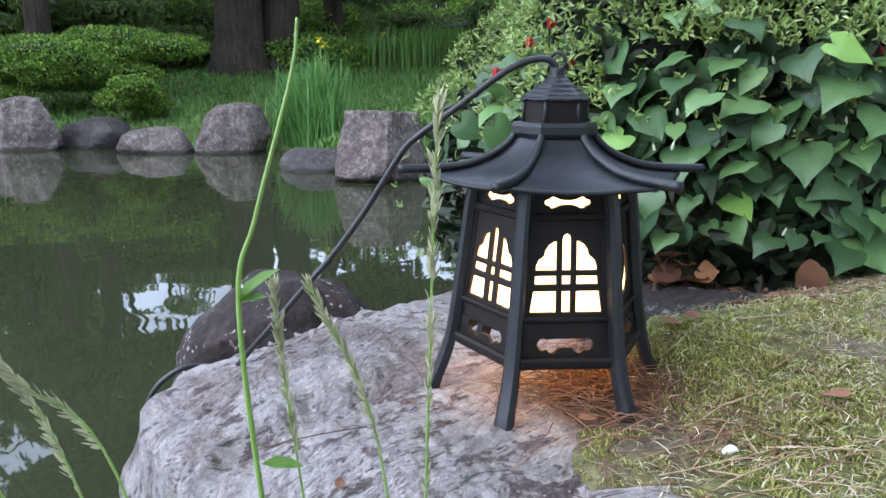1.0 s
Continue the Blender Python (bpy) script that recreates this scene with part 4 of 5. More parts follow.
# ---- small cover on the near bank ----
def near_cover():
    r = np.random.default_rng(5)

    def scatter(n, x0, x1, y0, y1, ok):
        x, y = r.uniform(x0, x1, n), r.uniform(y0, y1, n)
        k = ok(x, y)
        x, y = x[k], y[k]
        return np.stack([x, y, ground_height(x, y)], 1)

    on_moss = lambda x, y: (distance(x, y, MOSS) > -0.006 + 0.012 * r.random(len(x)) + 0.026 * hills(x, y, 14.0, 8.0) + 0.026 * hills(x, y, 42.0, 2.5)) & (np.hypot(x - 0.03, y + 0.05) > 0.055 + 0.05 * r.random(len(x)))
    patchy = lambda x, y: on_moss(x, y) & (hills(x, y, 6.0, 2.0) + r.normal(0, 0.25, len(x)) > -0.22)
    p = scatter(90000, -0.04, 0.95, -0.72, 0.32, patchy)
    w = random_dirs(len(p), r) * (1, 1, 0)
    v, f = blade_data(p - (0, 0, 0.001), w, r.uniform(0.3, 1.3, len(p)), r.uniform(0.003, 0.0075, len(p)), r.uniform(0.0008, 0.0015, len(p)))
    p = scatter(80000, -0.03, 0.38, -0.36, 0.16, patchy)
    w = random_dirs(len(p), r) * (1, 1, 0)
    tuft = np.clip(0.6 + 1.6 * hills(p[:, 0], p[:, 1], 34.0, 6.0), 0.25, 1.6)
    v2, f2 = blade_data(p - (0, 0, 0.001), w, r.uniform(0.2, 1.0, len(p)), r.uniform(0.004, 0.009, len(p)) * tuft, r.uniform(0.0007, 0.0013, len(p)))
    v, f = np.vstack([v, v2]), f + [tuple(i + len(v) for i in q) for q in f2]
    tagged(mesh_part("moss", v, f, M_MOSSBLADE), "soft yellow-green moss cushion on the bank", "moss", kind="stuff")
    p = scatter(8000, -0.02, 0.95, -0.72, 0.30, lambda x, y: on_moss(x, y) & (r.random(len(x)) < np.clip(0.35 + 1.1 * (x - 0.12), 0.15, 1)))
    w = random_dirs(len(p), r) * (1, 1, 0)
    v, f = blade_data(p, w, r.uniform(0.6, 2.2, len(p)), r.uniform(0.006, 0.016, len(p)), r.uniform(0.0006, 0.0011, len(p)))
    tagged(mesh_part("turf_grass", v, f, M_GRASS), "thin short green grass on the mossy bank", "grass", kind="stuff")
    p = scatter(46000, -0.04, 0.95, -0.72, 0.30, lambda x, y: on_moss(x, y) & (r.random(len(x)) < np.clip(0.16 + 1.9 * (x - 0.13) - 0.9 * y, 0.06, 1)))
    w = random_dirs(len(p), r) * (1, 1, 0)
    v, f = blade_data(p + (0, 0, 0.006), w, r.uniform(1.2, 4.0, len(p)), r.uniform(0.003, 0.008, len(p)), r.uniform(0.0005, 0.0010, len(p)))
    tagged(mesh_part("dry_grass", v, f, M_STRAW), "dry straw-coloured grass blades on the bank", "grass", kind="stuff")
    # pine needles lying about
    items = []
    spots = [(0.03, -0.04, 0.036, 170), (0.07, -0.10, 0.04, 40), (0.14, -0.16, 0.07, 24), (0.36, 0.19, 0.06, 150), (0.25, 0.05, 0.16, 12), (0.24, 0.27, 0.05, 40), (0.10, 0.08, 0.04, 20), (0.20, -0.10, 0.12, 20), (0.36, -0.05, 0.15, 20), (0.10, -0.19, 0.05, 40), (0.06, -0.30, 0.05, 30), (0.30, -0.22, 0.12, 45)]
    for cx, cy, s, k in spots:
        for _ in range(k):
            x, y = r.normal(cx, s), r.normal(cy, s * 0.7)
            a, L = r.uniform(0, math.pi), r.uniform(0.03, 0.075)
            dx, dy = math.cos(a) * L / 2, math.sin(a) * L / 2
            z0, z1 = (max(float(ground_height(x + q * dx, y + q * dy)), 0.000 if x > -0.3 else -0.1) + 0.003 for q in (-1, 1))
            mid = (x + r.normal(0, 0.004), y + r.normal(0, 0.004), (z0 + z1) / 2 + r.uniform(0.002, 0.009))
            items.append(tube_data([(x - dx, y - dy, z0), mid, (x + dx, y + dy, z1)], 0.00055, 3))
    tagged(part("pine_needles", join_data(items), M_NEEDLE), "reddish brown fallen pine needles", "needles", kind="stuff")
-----
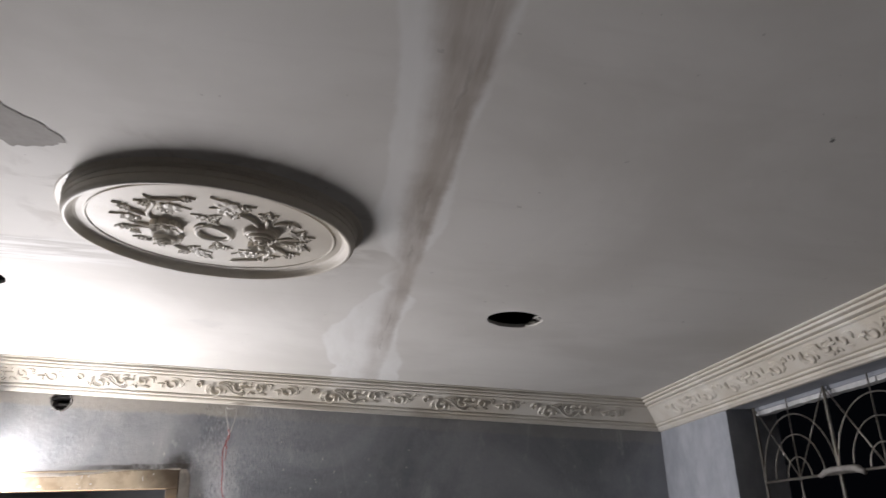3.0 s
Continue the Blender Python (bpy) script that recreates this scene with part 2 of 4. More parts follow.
-----
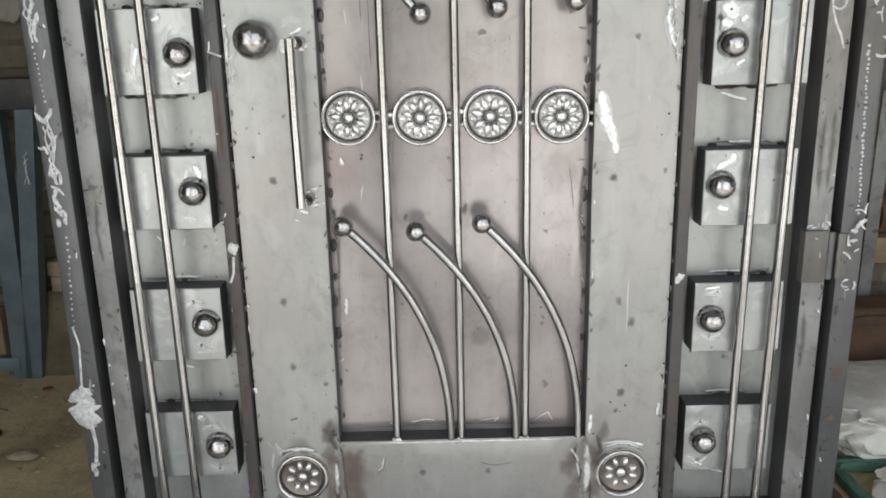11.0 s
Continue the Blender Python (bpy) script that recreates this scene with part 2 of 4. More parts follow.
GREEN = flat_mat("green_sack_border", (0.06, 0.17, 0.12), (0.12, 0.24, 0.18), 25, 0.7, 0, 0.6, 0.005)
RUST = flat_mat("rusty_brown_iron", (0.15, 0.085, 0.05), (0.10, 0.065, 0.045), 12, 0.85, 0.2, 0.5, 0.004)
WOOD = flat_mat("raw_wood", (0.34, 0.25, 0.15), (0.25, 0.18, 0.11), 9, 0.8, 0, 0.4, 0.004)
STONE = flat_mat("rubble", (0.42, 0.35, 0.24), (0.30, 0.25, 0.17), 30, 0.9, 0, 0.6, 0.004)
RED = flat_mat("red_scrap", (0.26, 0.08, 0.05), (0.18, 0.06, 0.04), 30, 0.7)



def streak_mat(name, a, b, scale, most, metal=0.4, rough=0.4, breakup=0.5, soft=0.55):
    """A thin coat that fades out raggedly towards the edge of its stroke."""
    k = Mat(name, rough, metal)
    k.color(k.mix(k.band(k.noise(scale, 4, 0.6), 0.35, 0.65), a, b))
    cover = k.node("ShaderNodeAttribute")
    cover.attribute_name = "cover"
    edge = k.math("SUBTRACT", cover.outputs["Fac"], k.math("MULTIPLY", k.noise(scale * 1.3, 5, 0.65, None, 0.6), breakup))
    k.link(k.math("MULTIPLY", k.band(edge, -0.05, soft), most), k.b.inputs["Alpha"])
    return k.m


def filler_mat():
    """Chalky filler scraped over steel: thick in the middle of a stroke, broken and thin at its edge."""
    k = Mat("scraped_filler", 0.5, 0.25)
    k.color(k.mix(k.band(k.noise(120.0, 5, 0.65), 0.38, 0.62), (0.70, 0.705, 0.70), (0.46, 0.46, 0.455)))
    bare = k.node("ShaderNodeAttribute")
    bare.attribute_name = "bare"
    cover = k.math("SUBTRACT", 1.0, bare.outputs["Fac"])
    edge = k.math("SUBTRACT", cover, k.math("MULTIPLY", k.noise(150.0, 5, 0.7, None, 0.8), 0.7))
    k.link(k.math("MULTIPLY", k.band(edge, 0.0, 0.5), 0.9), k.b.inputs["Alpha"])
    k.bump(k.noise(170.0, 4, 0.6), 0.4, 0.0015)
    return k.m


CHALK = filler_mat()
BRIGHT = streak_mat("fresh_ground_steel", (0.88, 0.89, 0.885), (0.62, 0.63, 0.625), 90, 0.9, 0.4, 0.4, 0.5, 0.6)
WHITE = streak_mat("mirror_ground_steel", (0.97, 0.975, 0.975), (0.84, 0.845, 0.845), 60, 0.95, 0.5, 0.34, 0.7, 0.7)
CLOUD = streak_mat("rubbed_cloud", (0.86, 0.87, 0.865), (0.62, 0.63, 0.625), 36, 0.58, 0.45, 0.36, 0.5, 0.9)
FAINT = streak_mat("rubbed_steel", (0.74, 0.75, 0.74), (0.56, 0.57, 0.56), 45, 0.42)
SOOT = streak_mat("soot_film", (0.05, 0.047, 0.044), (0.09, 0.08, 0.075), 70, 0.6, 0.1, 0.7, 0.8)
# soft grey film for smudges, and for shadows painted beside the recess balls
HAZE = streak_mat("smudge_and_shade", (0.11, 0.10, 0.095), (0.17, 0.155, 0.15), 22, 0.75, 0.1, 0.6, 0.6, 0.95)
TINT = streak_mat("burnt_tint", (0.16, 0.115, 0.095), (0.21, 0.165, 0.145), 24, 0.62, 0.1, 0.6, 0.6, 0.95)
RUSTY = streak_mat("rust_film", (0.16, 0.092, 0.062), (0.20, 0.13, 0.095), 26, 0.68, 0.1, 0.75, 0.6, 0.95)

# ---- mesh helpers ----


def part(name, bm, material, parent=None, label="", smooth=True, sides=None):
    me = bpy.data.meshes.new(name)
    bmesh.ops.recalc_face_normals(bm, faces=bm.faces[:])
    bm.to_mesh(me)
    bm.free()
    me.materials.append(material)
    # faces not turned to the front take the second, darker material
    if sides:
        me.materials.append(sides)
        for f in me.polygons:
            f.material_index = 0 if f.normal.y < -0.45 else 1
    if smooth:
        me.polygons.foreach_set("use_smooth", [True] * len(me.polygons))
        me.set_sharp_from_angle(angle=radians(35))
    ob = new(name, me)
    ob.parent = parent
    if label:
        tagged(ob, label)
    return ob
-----
SHORT TASK = Write out exactly the lines running from the line containing "5. More parts follow." to the line containing "return np.stack([x, y, ground_height(x, y)], 1)", with both of those lines included.

TASK OUTPUT =
Continue the Blender Python (bpy) script that recreates this scene with part 4 of 5. More parts follow.
# ---- small cover on the near bank ----
def near_cover():
    r = np.random.default_rng(5)

    def scatter(n, x0, x1, y0, y1, ok):
        x, y = r.uniform(x0, x1, n), r.uniform(y0, y1, n)
        k = ok(x, y)
        x, y = x[k], y[k]
        return np.stack([x, y, ground_height(x, y)], 1)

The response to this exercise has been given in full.